* [Source excerpt]:

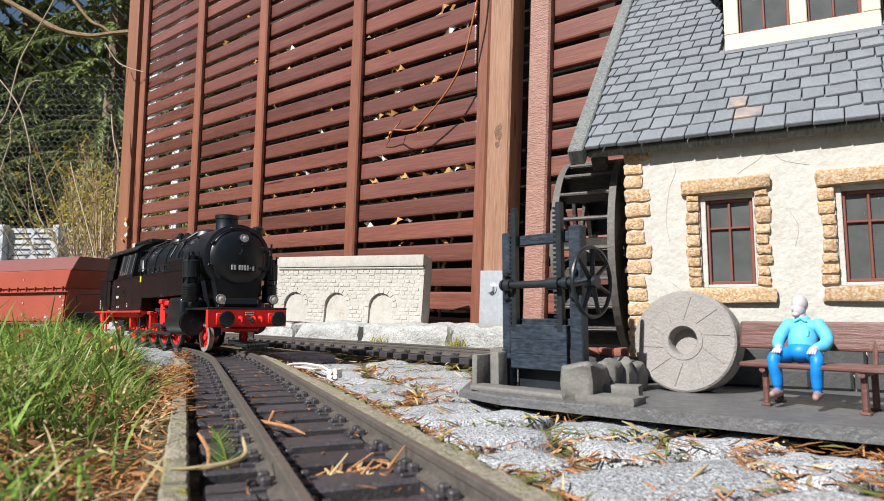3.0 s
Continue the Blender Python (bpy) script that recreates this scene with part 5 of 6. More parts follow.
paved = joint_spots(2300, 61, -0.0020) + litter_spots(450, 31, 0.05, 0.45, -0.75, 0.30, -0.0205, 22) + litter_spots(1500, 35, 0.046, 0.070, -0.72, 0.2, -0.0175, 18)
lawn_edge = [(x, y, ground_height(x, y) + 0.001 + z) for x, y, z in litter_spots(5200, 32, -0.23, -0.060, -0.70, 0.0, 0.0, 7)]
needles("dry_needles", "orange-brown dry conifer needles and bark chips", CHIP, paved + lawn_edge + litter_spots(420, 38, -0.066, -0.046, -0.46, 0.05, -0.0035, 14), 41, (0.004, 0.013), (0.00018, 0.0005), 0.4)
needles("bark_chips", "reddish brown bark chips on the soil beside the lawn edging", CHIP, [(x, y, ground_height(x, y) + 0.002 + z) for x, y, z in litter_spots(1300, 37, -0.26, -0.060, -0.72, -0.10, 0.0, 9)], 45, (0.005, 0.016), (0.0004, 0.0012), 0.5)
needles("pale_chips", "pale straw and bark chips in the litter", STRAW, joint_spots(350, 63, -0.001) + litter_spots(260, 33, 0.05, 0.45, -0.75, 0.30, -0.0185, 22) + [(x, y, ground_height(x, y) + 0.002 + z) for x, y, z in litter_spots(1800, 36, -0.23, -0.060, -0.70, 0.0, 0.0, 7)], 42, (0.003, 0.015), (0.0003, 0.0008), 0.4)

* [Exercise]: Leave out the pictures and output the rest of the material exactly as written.

* [Final answer]:
3.0 s
Continue the Blender Python (bpy) script that recreates this scene with part 5 of 6. More parts follow.
paved = joint_spots(2300, 61, -0.0020) + litter_spots(450, 31, 0.05, 0.45, -0.75, 0.30, -0.0205, 22) + litter_spots(1500, 35, 0.046, 0.070, -0.72, 0.2, -0.0175, 18)
lawn_edge = [(x, y, ground_height(x, y) + 0.001 + z) for x, y, z in litter_spots(5200, 32, -0.23, -0.060, -0.70, 0.0, 0.0, 7)]
needles("dry_needles", "orange-brown dry conifer needles and bark chips", CHIP, paved + lawn_edge + litter_spots(420, 38, -0.066, -0.046, -0.46, 0.05, -0.0035, 14), 41, (0.004, 0.013), (0.00018, 0.0005), 0.4)
needles("bark_chips", "reddish brown bark chips on the soil beside the lawn edging", CHIP, [(x, y, ground_height(x, y) + 0.002 + z) for x, y, z in litter_spots(1300, 37, -0.26, -0.060, -0.72, -0.10, 0.0, 9)], 45, (0.005, 0.016), (0.0004, 0.0012), 0.5)
needles("pale_chips", "pale straw and bark chips in the litter", STRAW, joint_spots(350, 63, -0.001) + litter_spots(260, 33, 0.05, 0.45, -0.75, 0.30, -0.0185, 22) + [(x, y, ground_height(x, y) + 0.002 + z) for x, y, z in litter_spots(1800, 36, -0.23, -0.060, -0.70, 0.0, 0.0, 7)], 42, (0.003, 0.015), (0.0003, 0.0008), 0.4)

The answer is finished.